* _PROBLEM REQUIREMENTS_
Repeat exactly and only the lines from the line containing "import math" through the line containing "keys = carried.animation_data", both included.

* _SUPPLIED DATA_
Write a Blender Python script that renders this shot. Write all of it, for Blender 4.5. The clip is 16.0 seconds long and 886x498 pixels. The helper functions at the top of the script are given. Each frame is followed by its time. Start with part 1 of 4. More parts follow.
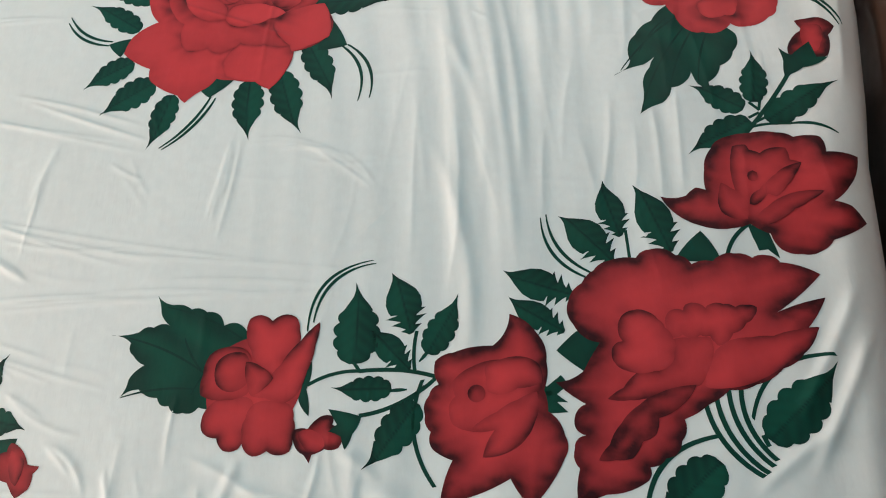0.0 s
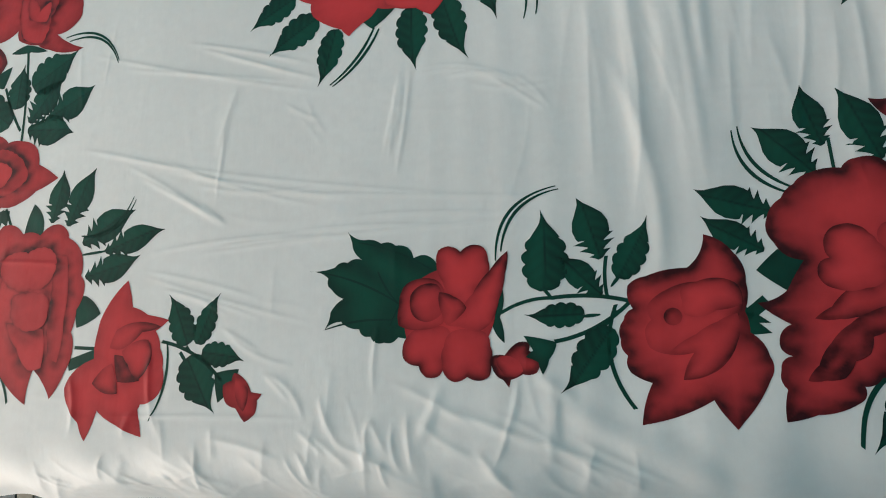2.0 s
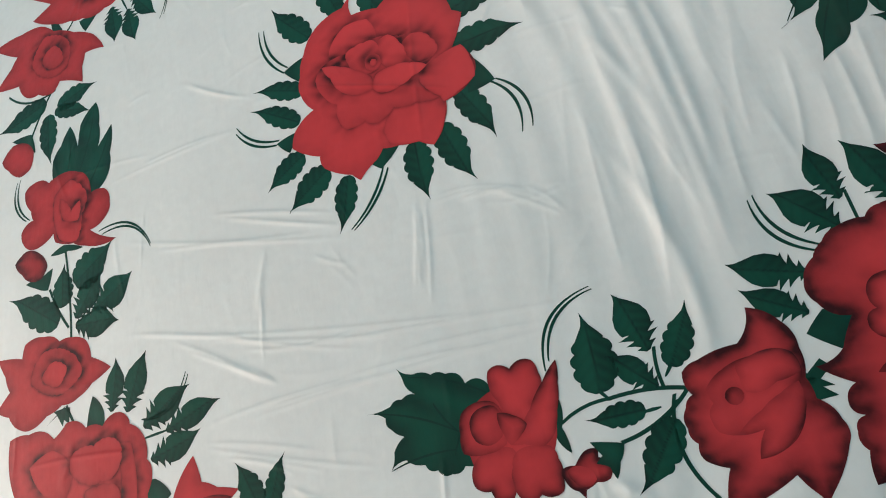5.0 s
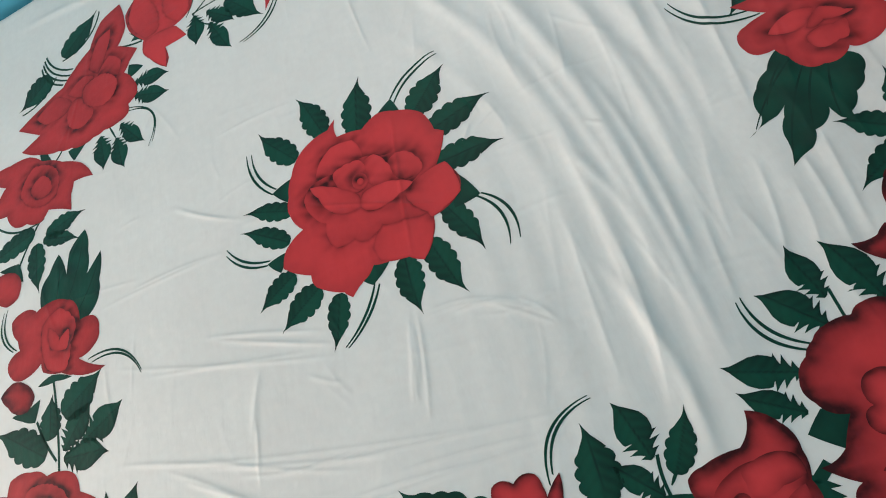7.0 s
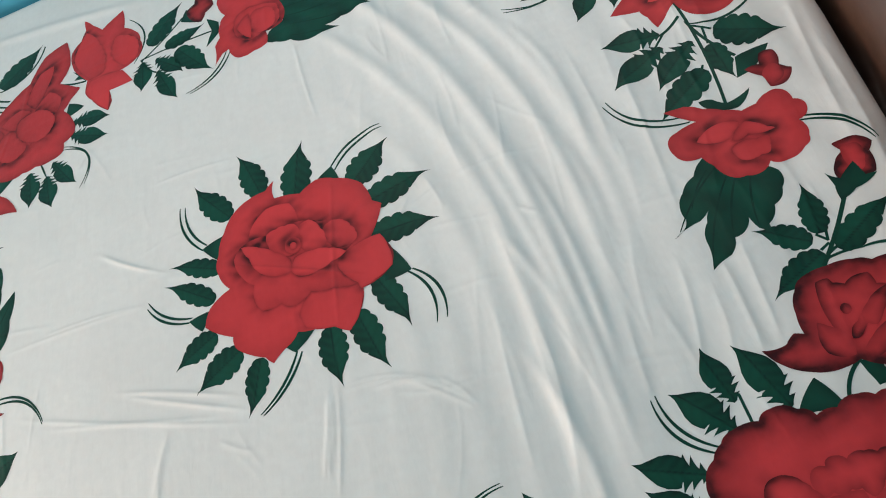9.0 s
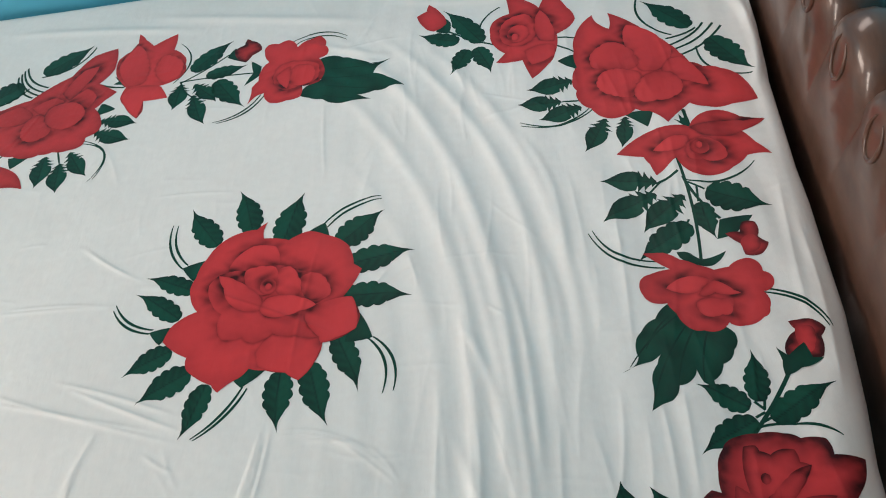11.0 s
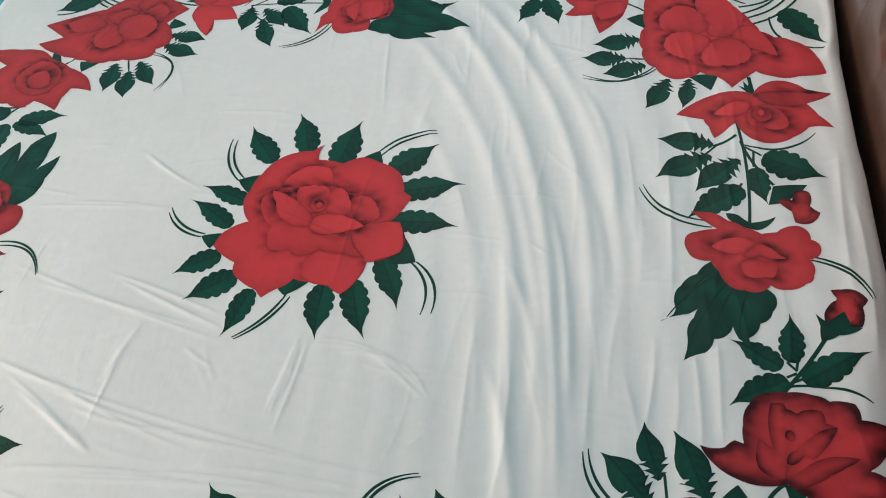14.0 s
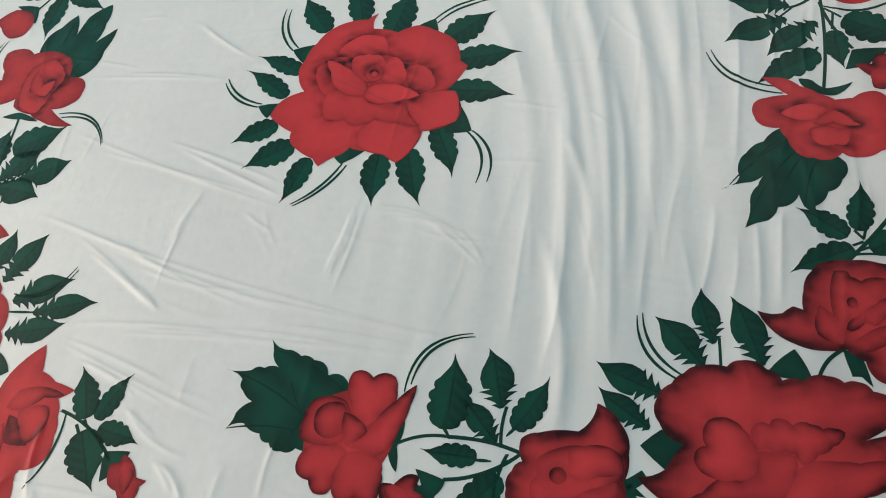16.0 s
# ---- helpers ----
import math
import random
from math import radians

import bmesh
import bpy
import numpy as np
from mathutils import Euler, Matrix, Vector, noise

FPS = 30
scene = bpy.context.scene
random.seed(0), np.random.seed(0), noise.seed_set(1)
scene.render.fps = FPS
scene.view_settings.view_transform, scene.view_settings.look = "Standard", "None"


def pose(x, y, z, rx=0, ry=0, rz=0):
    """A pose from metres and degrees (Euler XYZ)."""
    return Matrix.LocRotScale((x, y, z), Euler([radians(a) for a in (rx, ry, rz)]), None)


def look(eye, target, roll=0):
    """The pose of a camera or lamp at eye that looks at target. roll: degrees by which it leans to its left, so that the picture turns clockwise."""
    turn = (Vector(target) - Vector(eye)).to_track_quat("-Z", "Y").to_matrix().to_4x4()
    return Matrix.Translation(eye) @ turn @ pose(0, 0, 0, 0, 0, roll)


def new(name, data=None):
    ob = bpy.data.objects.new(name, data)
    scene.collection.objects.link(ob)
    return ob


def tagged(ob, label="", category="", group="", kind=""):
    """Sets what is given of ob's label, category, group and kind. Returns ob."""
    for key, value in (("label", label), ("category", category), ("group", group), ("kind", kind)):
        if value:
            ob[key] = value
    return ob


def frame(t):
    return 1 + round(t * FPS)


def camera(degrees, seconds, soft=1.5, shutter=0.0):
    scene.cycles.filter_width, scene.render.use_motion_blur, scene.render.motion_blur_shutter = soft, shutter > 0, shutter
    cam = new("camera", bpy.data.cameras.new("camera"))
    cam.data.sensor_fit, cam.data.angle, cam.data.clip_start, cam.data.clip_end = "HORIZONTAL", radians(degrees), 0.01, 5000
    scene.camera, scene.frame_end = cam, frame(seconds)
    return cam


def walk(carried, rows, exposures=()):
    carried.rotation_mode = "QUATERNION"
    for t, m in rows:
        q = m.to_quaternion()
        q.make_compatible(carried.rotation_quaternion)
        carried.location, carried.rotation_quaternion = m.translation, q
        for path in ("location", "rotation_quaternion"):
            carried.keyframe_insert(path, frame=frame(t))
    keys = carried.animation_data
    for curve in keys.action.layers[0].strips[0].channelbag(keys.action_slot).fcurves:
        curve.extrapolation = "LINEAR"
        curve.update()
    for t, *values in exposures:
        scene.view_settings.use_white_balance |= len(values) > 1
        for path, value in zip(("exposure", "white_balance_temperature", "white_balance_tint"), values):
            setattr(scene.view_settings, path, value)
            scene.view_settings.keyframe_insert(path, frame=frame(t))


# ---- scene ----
from mathutils import geometry

cam = camera(60.26, 16.0, soft=1.0)
ROWS = [
    (0.0, 0.5059, -0.9581, 1.5183, 23.88, 8.46, 0.29),
    (0.5, 0.4900, -0.9577, 1.5162, 22.09, 9.57, 3.47),
    (1.0, 0.4566, -0.9540, 1.5296, 19.52, 11.43, 4.95),
    (1.5, 0.4352, -0.9351, 1.5437, 16.67, 14.67, 3.81),
    (2.0, 0.4227, -0.9067, 1.5598, 15.46, 18.16, 0.00),
    (2.5, 0.4211, -0.8824, 1.5631, 15.47, 18.86, -1.59),
    (3.0, 0.4113, -0.8774, 1.5739, 16.03, 20.81, -3.47),
    (5.5, 0.4395, -0.8509, 1.6009, 19.65, 24.28, -11.64),
    (6.0, 0.4392, -0.8426, 1.6073, 21.81, 23.96, -11.91),
    (6.5, 0.4346, -0.8366, 1.6063, 22.94, 22.63, -12.98),
    (7.0, 0.4347, -0.8320, 1.6244, 23.67, 23.63, -14.43),
    (7.5, 0.4382, -0.8398, 1.6191, 24.70, 23.92, -14.58),
    (8.0, 0.4499, -0.8263, 1.6223, 25.89, 20.66, -14.09),
    (8.5, 0.4608, -0.8144, 1.6297, 27.22, 18.88, -13.28),
    (9.0, 0.4597, -0.8138, 1.6322, 28.99, 17.43, -12.00),
    (11.5, 0.5028, -0.8786, 1.6612, 40.36, 7.31, 2.05),
    (12.0, 0.4989, -0.8953, 1.6537, 41.25, 6.59, 2.65),
    (12.5, 0.4915, -0.9043, 1.6492, 40.59, 6.09, 3.50),
    (13.0, 0.4803, -0.9203, 1.6421, 40.38, 5.58, 5.06),
    (13.5, 0.4753, -0.9273, 1.6370, 40.04, 5.48, 6.43),
    (14.0, 0.4750, -0.9414, 1.6300, 37.85, 6.81, 7.00),
    (14.5, 0.4743, -0.9555, 1.6252, 35.52, 7.62, 8.04),
    (15.0, 0.4770, -0.9709, 1.6195, 34.09, 8.81, 9.20),
    (15.5, 0.4720, -0.9785, 1.6096, 32.64, 9.24, 9.36),
    (16.0, 0.4746, -0.9821, 1.5980, 30.56, 10.00, 9.63),
]
EXPOSURES = [(0.0, 0.16, 6820, 12.5), (1.0, -0.05, 6600, 10.5), (2.0, -0.22, 6550, 10.3), (3.0, -0.12, 6600, 11), (5.5, 0.0, 6700, 12.3), (7.0, 0.04, 6720, 13), (9.0, 0.1, 6750, 14.3), (11.5, 0.08, 6750, 14.3), (12.5, 0.08, 6750, 14.3), (14.5, 0.08, 6720, 14), (16.0, 0.05, 6750, 13)]
walk(cam, [(t, pose(x, y, z, rx, ry, rz)) for t, x, y, z, rx, ry, rz in ROWS], EXPOSURES)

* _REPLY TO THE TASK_
import math
import random
from math import radians

import bmesh
import bpy
import numpy as np
from mathutils import Euler, Matrix, Vector, noise

FPS = 30
scene = bpy.context.scene
random.seed(0), np.random.seed(0), noise.seed_set(1)
scene.render.fps = FPS
scene.view_settings.view_transform, scene.view_settings.look = "Standard", "None"


def pose(x, y, z, rx=0, ry=0, rz=0):
    """A pose from metres and degrees (Euler XYZ)."""
    return Matrix.LocRotScale((x, y, z), Euler([radians(a) for a in (rx, ry, rz)]), None)


def look(eye, target, roll=0):
    """The pose of a camera or lamp at eye that looks at target. roll: degrees by which it leans to its left, so that the picture turns clockwise."""
    turn = (Vector(target) - Vector(eye)).to_track_quat("-Z", "Y").to_matrix().to_4x4()
    return Matrix.Translation(eye) @ turn @ pose(0, 0, 0, 0, 0, roll)


def new(name, data=None):
    ob = bpy.data.objects.new(name, data)
    scene.collection.objects.link(ob)
    return ob


def tagged(ob, label="", category="", group="", kind=""):
    """Sets what is given of ob's label, category, group and kind. Returns ob."""
    for key, value in (("label", label), ("category", category), ("group", group), ("kind", kind)):
        if value:
            ob[key] = value
    return ob


def frame(t):
    return 1 + round(t * FPS)


def camera(degrees, seconds, soft=1.5, shutter=0.0):
    scene.cycles.filter_width, scene.render.use_motion_blur, scene.render.motion_blur_shutter = soft, shutter > 0, shutter
    cam = new("camera", bpy.data.cameras.new("camera"))
    cam.data.sensor_fit, cam.data.angle, cam.data.clip_start, cam.data.clip_end = "HORIZONTAL", radians(degrees), 0.01, 5000
    scene.camera, scene.frame_end = cam, frame(seconds)
    return cam


def walk(carried, rows, exposures=()):
    carried.rotation_mode = "QUATERNION"
    for t, m in rows:
        q = m.to_quaternion()
        q.make_compatible(carried.rotation_quaternion)
        carried.location, carried.rotation_quaternion = m.translation, q
        for path in ("location", "rotation_quaternion"):
            carried.keyframe_insert(path, frame=frame(t))
    keys = carried.animation_data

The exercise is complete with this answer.